CD Kritik Progressive Newsletter Nr.72 (97/2011)

Credo - Against reason
(69:45, Festival Music, 2011)

Wer 80er oder 90er Jahre Neo Prog von Marillion oder Arena mag, sollte sich die neue Scheibe von Credo anhören. Denn die Briten machen dort weiter wo diese Bands jener Zeit aufgehört haben. Da wird gesungen wie Fish oder Paul Wrightson, da gibt es breite Clive Nolan Keyboard-Teppiche und -Flächen, und zwischendurch komplettieren manch gefühlvolle Gitarrensoli das Gesamtbild.
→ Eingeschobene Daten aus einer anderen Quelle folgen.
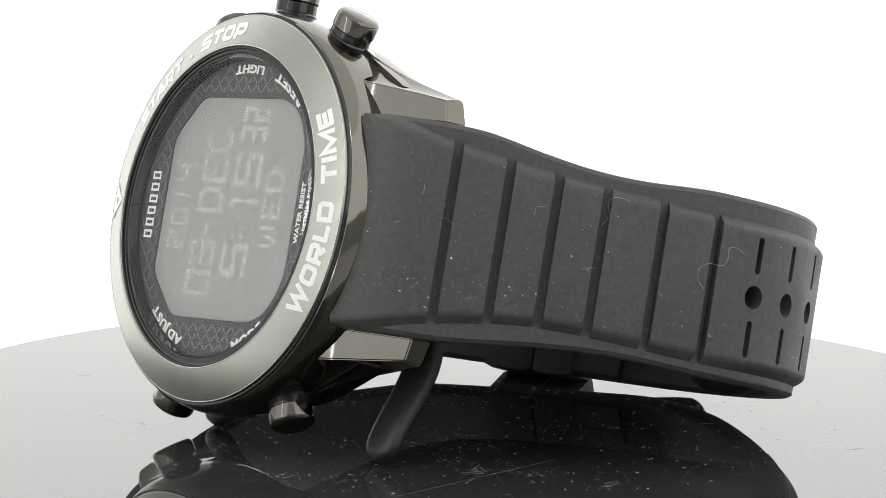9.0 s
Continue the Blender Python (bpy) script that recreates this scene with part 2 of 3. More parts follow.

Immer wieder kommen die unverkennbare Marillion / Arena- Akzente zur Geltung, auch sind Atmosphäre, Bombast oder Stimmung sehr stark an diese Bands angelehnt. Überraschungen kann man beim Abspielen der 8 Titel somit keine erleben. Trotz allem liefern Credo ein respektables Handwerk ab, und Sänger Mark Colton überzeugt mit ausdrucksstarker Stimme. Die Songs kommen weitgehend geschmeidig, bedächtig und nachdenklich daher. Es geht um die Schattenseiten des menschlichen Lebens: Hungersnöte, unsinnige Zerstörung der Natur, religiös motivierten Krieger, Umweltkatastrophen, profitgeile Politiker usw. Dies wird alles sehr düster, giftig und bewegend beschrieben - leider auch beklemmend aktuell. Dennoch vermisse ich zu solchen Inhalten eine etwas stärkere musikalische Dynamik, um die Dramaturgie noch mehr in den Vordergrund zu heben. Dafür schlagen die fünf Musiker mehr in die hymnische Kerbe, was manchmal zu nervigen Längen führt. Wie beispielsweise beim Schlusstrack "Ghosts of yesterday", dort bekommt man immer und immer wieder den gleichen Refraingesang unter gleich bleibender Wohlklang-Fassade vorgesetzt, was somit schnell an die Schmerzgrenze geht. Natürlich lässt sich darüber streiten, ob die bereits erwähnten Ähnlichkeiten zu Marillion und Arena zu groß sind. Wie auch immer man das bewerten mag, unterm Strich geht "Against reason" schon in Ordnung, es ist ein inhaltlich ambitioniertes Werk, dem aber die musikalisch Eigenständigkeit fehlt - klassisch konservativer Neo Prog eben.